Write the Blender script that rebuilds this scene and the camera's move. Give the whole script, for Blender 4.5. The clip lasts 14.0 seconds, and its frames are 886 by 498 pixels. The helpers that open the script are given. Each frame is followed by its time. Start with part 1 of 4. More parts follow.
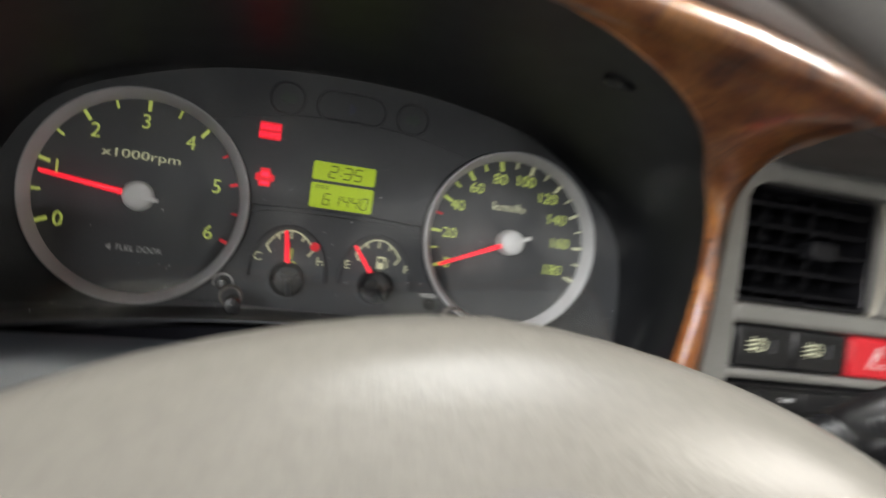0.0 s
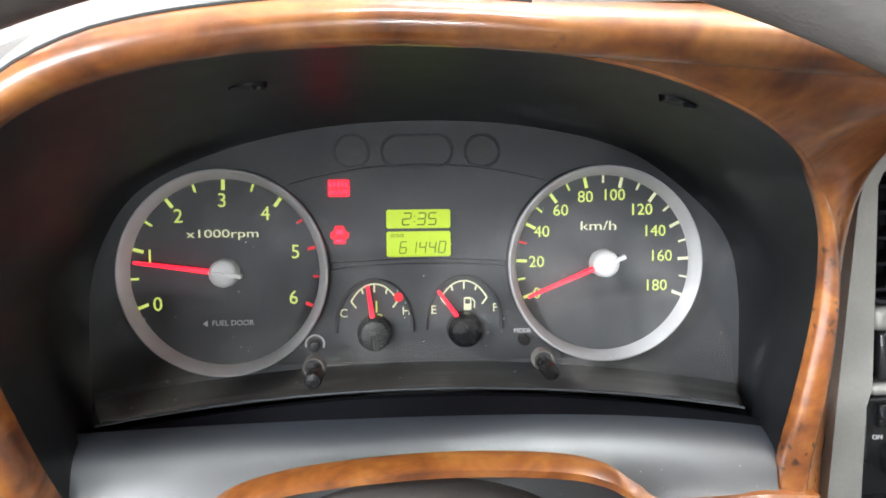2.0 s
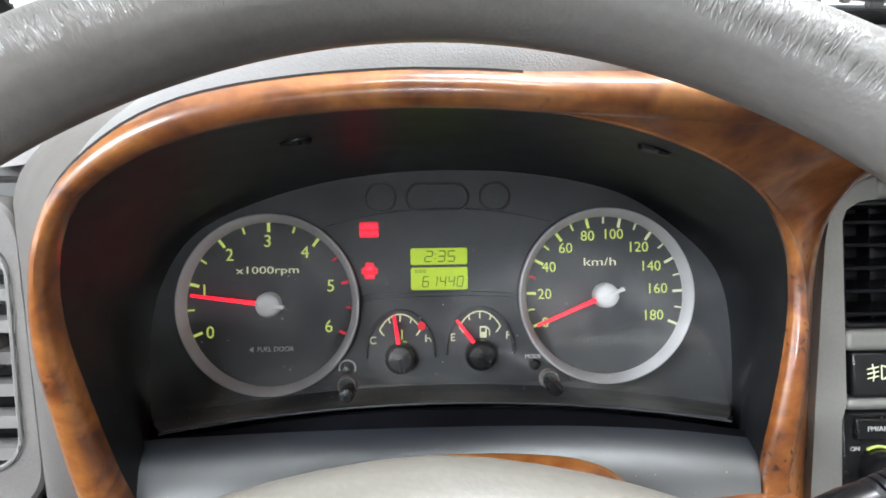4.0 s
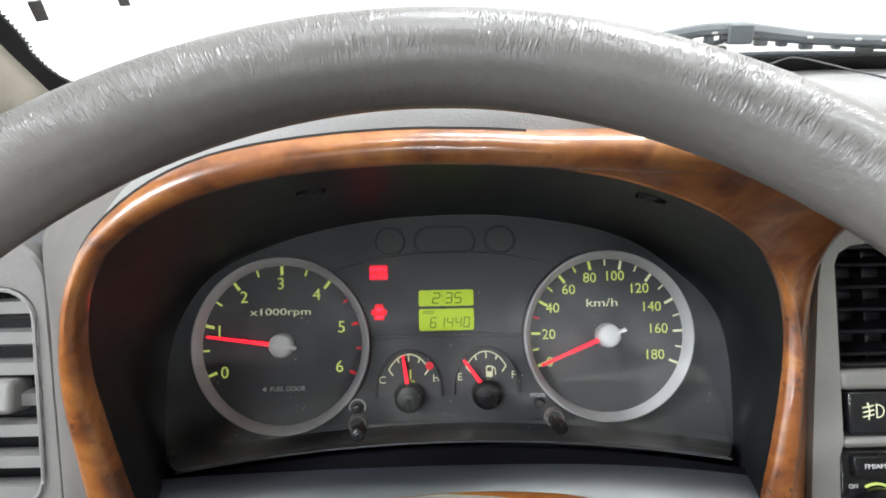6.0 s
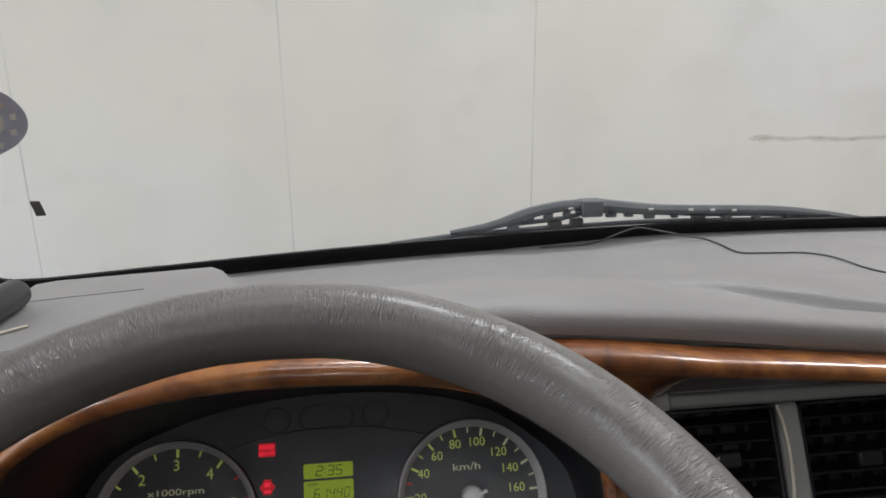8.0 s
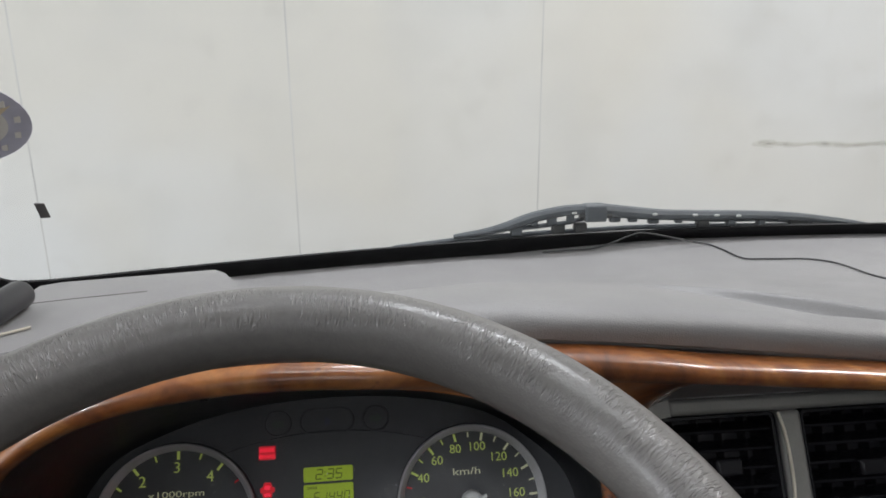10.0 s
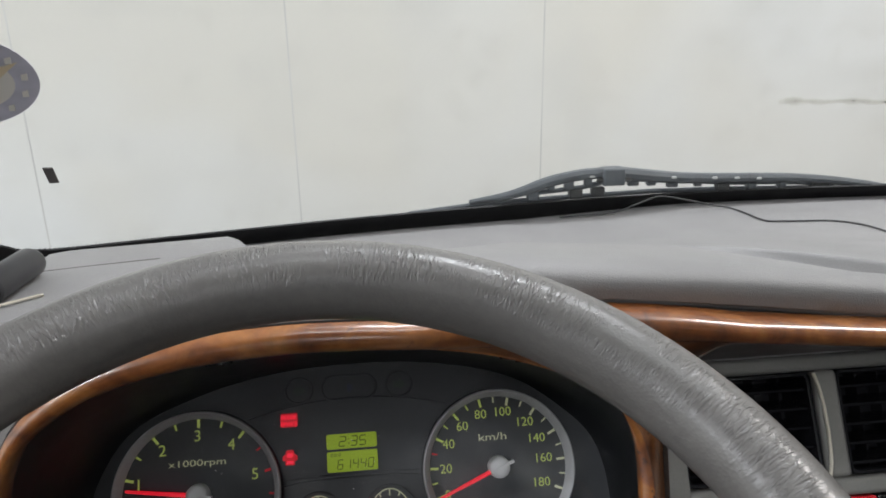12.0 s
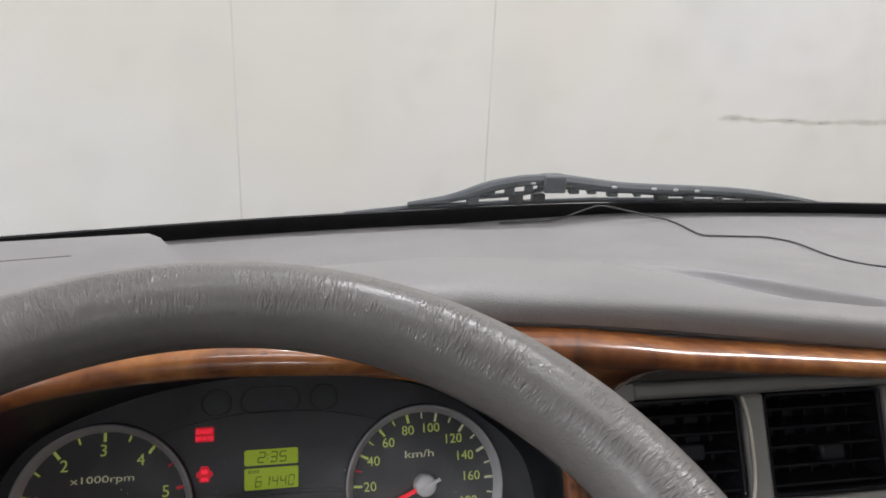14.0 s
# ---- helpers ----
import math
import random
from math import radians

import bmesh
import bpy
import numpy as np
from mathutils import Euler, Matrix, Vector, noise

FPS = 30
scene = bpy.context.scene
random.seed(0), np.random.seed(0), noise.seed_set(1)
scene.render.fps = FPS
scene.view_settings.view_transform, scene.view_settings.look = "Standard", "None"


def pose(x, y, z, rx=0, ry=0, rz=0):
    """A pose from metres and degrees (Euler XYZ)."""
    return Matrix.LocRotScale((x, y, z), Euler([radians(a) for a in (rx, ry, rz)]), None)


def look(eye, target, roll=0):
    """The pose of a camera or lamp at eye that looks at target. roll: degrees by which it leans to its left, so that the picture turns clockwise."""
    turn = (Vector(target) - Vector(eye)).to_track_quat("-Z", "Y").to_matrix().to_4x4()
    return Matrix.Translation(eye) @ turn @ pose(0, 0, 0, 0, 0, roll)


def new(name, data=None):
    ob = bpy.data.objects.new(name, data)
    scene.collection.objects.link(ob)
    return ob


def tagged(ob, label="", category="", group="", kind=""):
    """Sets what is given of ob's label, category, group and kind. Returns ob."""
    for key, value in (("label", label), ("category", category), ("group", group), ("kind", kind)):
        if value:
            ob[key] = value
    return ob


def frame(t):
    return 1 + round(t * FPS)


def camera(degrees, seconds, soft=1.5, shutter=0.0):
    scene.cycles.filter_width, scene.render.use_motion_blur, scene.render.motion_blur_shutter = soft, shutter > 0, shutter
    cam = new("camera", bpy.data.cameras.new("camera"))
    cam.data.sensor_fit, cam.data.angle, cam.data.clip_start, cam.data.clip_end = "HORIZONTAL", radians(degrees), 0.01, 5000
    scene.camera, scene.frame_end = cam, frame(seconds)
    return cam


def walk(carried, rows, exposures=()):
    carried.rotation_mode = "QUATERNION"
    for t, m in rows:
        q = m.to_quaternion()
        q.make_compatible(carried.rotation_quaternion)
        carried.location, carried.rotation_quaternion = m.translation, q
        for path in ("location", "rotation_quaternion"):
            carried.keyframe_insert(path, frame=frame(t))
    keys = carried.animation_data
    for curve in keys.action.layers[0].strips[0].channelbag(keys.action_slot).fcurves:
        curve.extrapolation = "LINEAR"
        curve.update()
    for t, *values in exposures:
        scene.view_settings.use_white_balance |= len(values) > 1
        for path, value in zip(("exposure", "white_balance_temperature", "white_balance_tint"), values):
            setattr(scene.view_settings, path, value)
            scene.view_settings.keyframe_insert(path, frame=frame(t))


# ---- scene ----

====================

The task
Give the data above again in full and unchanged, skipping the pictures.

Final result
Write the Blender script that rebuilds this scene and the camera's move. Give the whole script, for Blender 4.5. The clip lasts 14.0 seconds, and its frames are 886 by 498 pixels. The helpers that open the script are given. Each frame is followed by its time. Start with part 1 of 4. More parts follow.
0.0 s
2.0 s
4.0 s
6.0 s
8.0 s
10.0 s
12.0 s
14.0 s
# ---- helpers ----
import math
import random
from math import radians

import bmesh
import bpy
import numpy as np
from mathutils import Euler, Matrix, Vector, noise

FPS = 30
scene = bpy.context.scene
random.seed(0), np.random.seed(0), noise.seed_set(1)
scene.render.fps = FPS
scene.view_settings.view_transform, scene.view_settings.look = "Standard", "None"


def pose(x, y, z, rx=0, ry=0, rz=0):
    """A pose from metres and degrees (Euler XYZ)."""
    return Matrix.LocRotScale((x, y, z), Euler([radians(a) for a in (rx, ry, rz)]), None)


def look(eye, target, roll=0):
    """The pose of a camera or lamp at eye that looks at target. roll: degrees by which it leans to its left, so that the picture turns clockwise."""
    turn = (Vector(target) - Vector(eye)).to_track_quat("-Z", "Y").to_matrix().to_4x4()
    return Matrix.Translation(eye) @ turn @ pose(0, 0, 0, 0, 0, roll)


def new(name, data=None):
    ob = bpy.data.objects.new(name, data)
    scene.collection.objects.link(ob)
    return ob


def tagged(ob, label="", category="", group="", kind=""):
    """Sets what is given of ob's label, category, group and kind. Returns ob."""
    for key, value in (("label", label), ("category", category), ("group", group), ("kind", kind)):
        if value:
            ob[key] = value
    return ob


def frame(t):
    return 1 + round(t * FPS)


def camera(degrees, seconds, soft=1.5, shutter=0.0):
    scene.cycles.filter_width, scene.render.use_motion_blur, scene.render.motion_blur_shutter = soft, shutter > 0, shutter
    cam = new("camera", bpy.data.cameras.new("camera"))
    cam.data.sensor_fit, cam.data.angle, cam.data.clip_start, cam.data.clip_end = "HORIZONTAL", radians(degrees), 0.01, 5000
    scene.camera, scene.frame_end = cam, frame(seconds)
    return cam


def walk(carried, rows, exposures=()):
    carried.rotation_mode = "QUATERNION"
    for t, m in rows:
        q = m.to_quaternion()
        q.make_compatible(carried.rotation_quaternion)
        carried.location, carried.rotation_quaternion = m.translation, q
        for path in ("location", "rotation_quaternion"):
            carried.keyframe_insert(path, frame=frame(t))
    keys = carried.animation_data
    for curve in keys.action.layers[0].strips[0].channelbag(keys.action_slot).fcurves:
        curve.extrapolation = "LINEAR"
        curve.update()
    for t, *values in exposures:
        scene.view_settings.use_white_balance |= len(values) > 1
        for path, value in zip(("exposure", "white_balance_temperature", "white_balance_tint"), values):
            setattr(scene.view_settings, path, value)
            scene.view_settings.keyframe_insert(path, frame=frame(t))


# ---- scene ----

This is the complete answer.